§ CHALLENGE:
Transcribe everything in the data word for word. Pictures are left out.

* Begin DATASET CONTENT *

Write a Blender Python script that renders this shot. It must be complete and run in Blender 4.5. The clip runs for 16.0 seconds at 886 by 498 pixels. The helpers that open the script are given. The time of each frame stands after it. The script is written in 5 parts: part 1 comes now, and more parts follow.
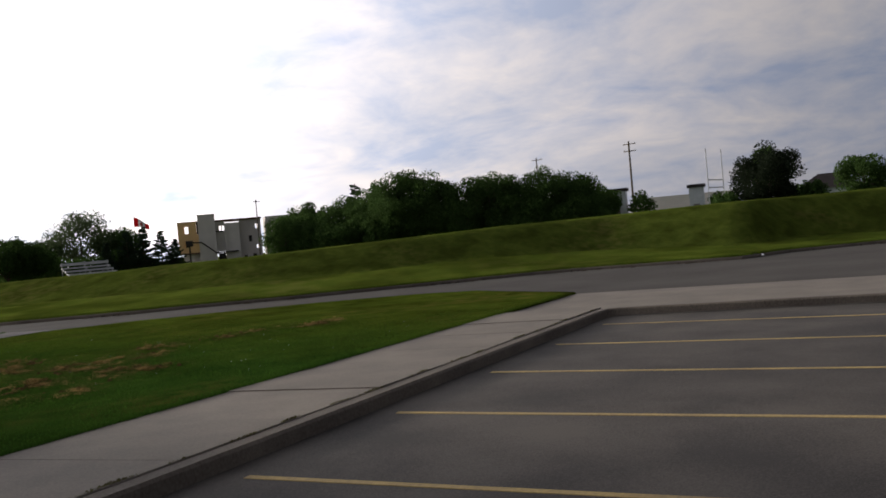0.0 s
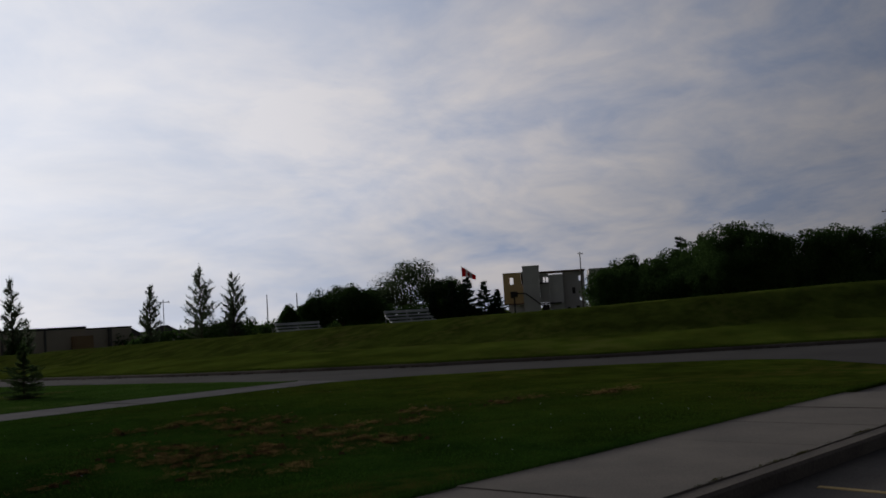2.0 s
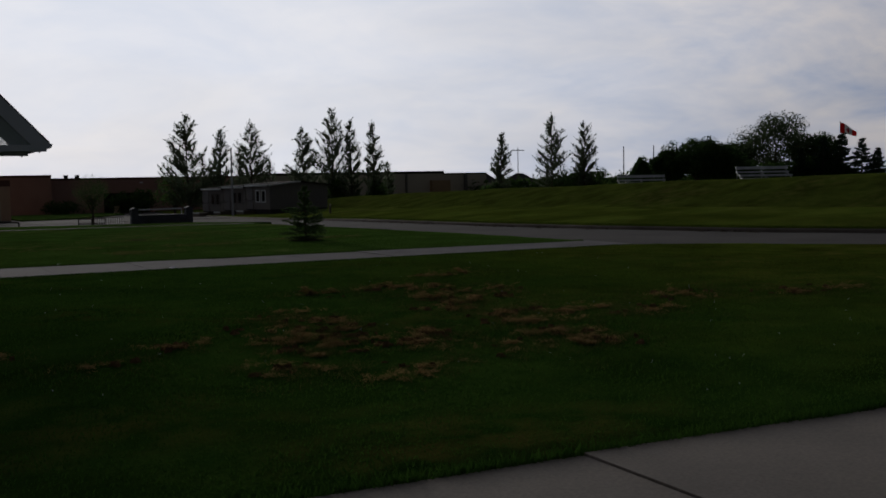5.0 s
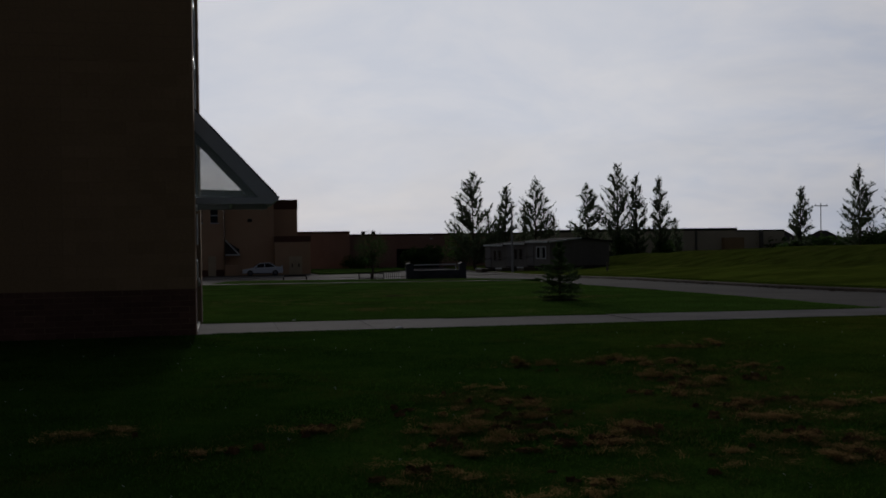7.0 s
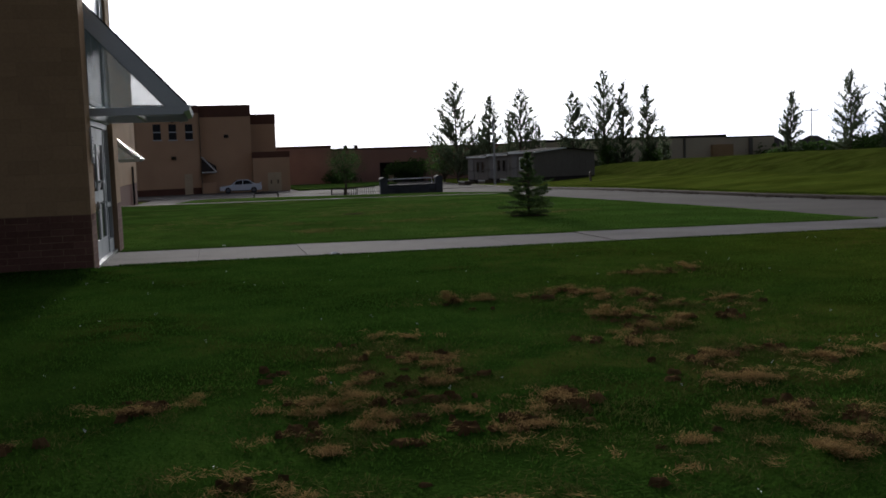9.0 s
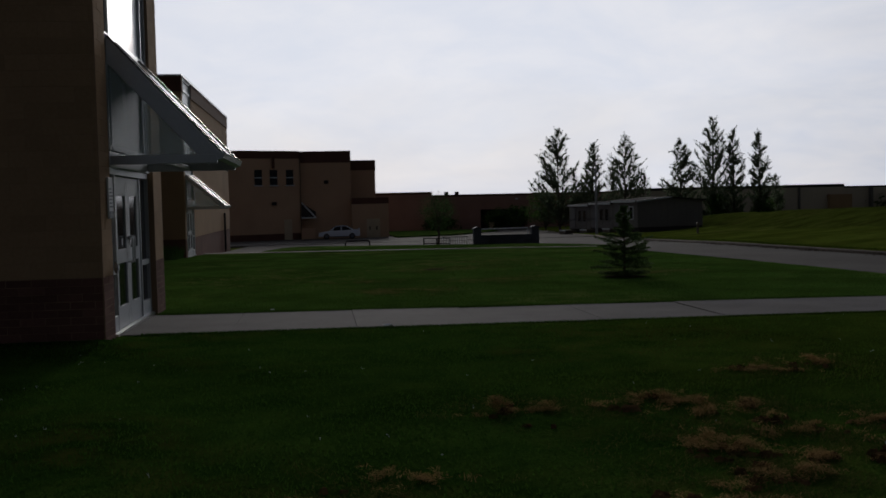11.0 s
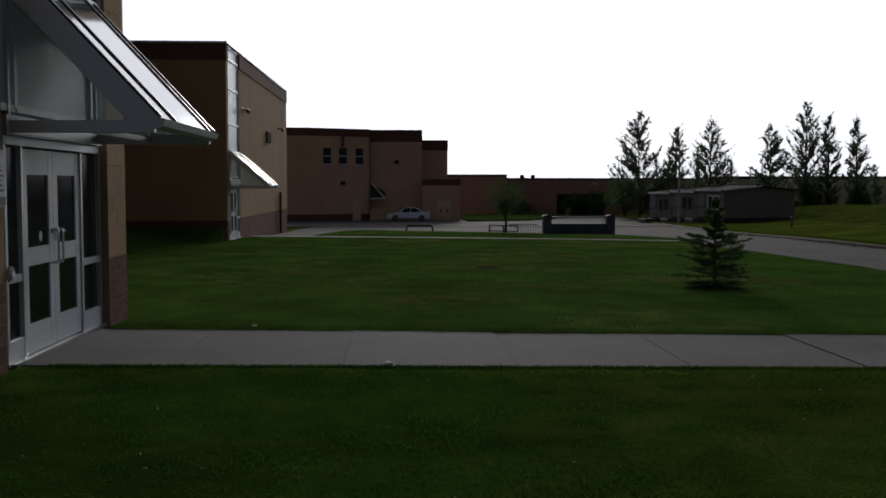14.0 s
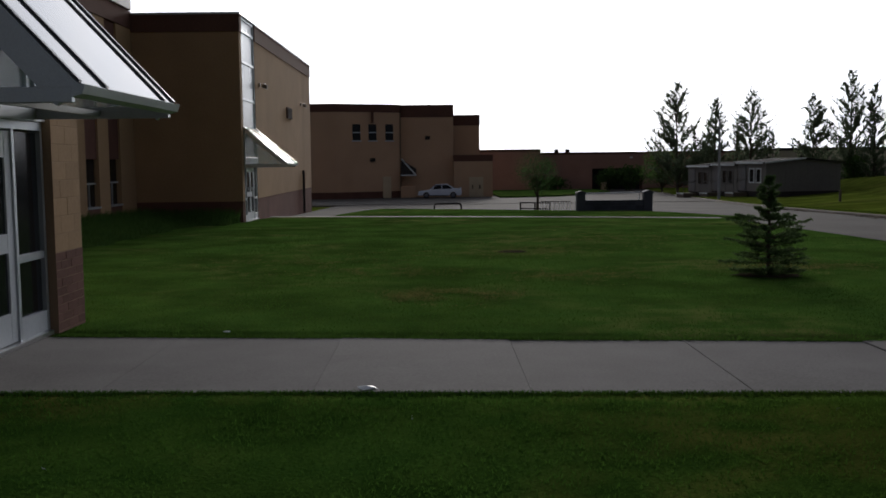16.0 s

* End DATASET CONTENT *

§ RESPONSE BELOW:
Write a Blender Python script that renders this shot. It must be complete and run in Blender 4.5. The clip runs for 16.0 seconds at 886 by 498 pixels. The helpers that open the script are given. The time of each frame stands after it. The script is written in 5 parts: part 1 comes now, and more parts follow.
0.0 s
2.0 s
5.0 s
7.0 s
9.0 s
11.0 s
14.0 s
16.0 s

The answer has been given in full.